The A & R Club
The infamous Artists and Repertoire Club.
Location: 142 Charing Cross Road
Description: Circus impresario Billy Smart and Soho legend Paul Raymond were often found here in the Artistes & Repertoire Club (also called the 'A & R'. Paul Raymonds biography calls it It was a disreputable yet atypically light and airy ground -floor club, the walls of which were papered with signed photos of famous musicians.
It didn't just attract music industry legends but also actors, sportsmen and criminals. The piano was always available for those with new tunes to try out.
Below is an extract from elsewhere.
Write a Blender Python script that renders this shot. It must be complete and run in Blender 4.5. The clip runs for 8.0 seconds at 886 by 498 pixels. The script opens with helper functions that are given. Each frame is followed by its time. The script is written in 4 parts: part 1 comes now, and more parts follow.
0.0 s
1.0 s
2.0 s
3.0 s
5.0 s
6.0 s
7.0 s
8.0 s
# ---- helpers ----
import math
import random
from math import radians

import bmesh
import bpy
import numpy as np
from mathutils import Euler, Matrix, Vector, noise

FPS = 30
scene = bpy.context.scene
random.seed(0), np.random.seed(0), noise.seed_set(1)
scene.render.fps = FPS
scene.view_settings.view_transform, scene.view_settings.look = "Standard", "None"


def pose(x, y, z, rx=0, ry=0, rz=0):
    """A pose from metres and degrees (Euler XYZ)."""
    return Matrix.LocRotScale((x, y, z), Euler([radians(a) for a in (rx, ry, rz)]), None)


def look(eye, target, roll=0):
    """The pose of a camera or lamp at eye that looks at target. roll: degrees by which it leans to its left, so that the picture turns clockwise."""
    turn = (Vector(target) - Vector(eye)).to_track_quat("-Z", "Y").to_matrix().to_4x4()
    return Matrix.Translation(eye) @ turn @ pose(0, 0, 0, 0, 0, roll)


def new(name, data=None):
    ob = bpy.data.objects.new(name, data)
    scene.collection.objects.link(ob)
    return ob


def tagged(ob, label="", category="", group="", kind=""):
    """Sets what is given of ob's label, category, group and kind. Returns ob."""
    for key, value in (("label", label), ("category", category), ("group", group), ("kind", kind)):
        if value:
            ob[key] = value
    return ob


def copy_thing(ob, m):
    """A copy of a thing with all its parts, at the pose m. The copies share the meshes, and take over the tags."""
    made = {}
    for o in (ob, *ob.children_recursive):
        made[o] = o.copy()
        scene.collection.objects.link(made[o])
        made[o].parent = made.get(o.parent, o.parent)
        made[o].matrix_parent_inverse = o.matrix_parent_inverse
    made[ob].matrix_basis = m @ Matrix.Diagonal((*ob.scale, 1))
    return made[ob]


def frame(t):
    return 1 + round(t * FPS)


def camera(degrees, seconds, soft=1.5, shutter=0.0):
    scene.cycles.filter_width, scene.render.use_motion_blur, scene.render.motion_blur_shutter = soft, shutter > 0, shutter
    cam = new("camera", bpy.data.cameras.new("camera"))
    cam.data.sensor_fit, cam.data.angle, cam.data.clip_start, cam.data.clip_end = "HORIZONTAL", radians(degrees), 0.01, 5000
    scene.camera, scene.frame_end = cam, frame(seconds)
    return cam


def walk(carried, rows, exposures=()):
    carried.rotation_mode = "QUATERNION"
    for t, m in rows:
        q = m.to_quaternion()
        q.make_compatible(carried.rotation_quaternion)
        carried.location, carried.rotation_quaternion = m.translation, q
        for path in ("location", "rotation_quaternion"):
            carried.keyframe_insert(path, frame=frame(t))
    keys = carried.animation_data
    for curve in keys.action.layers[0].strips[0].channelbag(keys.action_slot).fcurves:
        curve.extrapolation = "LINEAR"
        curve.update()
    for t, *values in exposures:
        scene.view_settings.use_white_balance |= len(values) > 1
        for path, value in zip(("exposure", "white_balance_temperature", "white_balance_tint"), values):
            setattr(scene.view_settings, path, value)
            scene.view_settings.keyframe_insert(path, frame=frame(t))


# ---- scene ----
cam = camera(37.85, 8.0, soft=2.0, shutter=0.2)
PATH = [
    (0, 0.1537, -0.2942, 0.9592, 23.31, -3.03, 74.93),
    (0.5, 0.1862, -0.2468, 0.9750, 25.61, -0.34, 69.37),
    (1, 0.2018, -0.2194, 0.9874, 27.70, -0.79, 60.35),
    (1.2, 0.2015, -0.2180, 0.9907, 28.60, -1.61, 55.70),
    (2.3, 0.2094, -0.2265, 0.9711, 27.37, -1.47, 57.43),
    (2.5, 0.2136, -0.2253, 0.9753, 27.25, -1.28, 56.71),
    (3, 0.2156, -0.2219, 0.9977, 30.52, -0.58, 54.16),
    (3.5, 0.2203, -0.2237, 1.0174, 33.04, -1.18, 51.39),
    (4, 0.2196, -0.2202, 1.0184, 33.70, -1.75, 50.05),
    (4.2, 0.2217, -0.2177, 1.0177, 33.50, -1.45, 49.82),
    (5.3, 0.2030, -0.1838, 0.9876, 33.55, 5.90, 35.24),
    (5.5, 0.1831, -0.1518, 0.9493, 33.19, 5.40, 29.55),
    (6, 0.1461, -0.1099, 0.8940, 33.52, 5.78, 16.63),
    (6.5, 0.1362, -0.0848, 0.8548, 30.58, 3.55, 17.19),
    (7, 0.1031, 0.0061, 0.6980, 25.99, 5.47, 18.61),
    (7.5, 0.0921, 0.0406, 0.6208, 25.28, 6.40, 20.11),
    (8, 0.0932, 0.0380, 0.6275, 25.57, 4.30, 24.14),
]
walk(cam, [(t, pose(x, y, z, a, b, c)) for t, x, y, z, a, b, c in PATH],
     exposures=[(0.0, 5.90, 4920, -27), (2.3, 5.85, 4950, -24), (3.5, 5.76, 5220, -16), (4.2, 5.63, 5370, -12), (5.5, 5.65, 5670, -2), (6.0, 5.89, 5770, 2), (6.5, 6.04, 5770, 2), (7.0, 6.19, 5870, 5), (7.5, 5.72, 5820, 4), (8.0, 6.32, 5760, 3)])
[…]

Former Eastenders actor Jamie Foreman tells of his younger days here in his autobiography The A & R was a regular haunt, and not just Mondays and Thursdays either. Dad and I often dropped by after his morning meets. We'd park up behind Charing Cross Road, walk up Denmark Street or Tin Pan Alley and up into Ronnie and Mick's place. You were bang in the centre of London, but once you entered the A & R you were shut off from everything and in another world.
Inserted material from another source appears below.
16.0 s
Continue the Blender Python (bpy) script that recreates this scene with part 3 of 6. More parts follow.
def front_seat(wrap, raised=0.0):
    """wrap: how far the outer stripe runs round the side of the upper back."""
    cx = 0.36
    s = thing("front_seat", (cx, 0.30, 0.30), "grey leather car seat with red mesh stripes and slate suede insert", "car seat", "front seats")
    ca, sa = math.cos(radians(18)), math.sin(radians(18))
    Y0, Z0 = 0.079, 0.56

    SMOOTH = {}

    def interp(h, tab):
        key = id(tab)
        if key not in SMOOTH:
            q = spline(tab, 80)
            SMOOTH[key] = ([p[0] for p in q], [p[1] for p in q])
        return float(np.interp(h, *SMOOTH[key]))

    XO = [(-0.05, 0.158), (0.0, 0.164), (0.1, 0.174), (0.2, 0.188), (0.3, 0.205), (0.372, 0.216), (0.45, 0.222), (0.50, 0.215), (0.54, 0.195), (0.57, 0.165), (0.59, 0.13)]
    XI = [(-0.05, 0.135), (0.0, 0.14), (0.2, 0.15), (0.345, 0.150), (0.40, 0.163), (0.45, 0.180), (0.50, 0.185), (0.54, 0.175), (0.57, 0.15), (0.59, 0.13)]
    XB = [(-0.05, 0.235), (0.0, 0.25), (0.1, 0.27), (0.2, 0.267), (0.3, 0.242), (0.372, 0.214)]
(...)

All the shoplifters used to come in offering whatever they'd nicked that morning, and more often than not I'd end up buying something nice for myself, Mum or whatever girl I was seeing at the time. Shoplifters were brilliant in those days you never had to buy anything over the counter, as they had it all covered: cashmere jackets, suits, fine shoes, handbags, jewellery. They were like Savile Row tailors once they knew your size they never forgot. You'd be having a drink and one of them would approach you. 'You're a 42 short, aren't you, Jamie? I've got a lovely Aquascutum two-piece suit. Look lovely on you. Three hundred, but I'll take a oner for it.' If you wanted something, chances were you'd find it at the A & R.
Other regulars were the singer Dorothy Squires, the
comedian Harry Secombe, the borstal boy turned writer Frank Norman, plus the film star and gangland hanger-on Stanley Baker and his friend 'Italian Albert' Dimes, Billy Hill's former right-hand man, said to be connected to
Angelo Bruno of the Philadelphia mafia.
In football legend Malcolm Allison's biography Big Mal, it describes him borrowing 2000 from the QPR chairman Jim Gregory to buy the A & R Club, leading to many leading players heading here after games on a Saturday.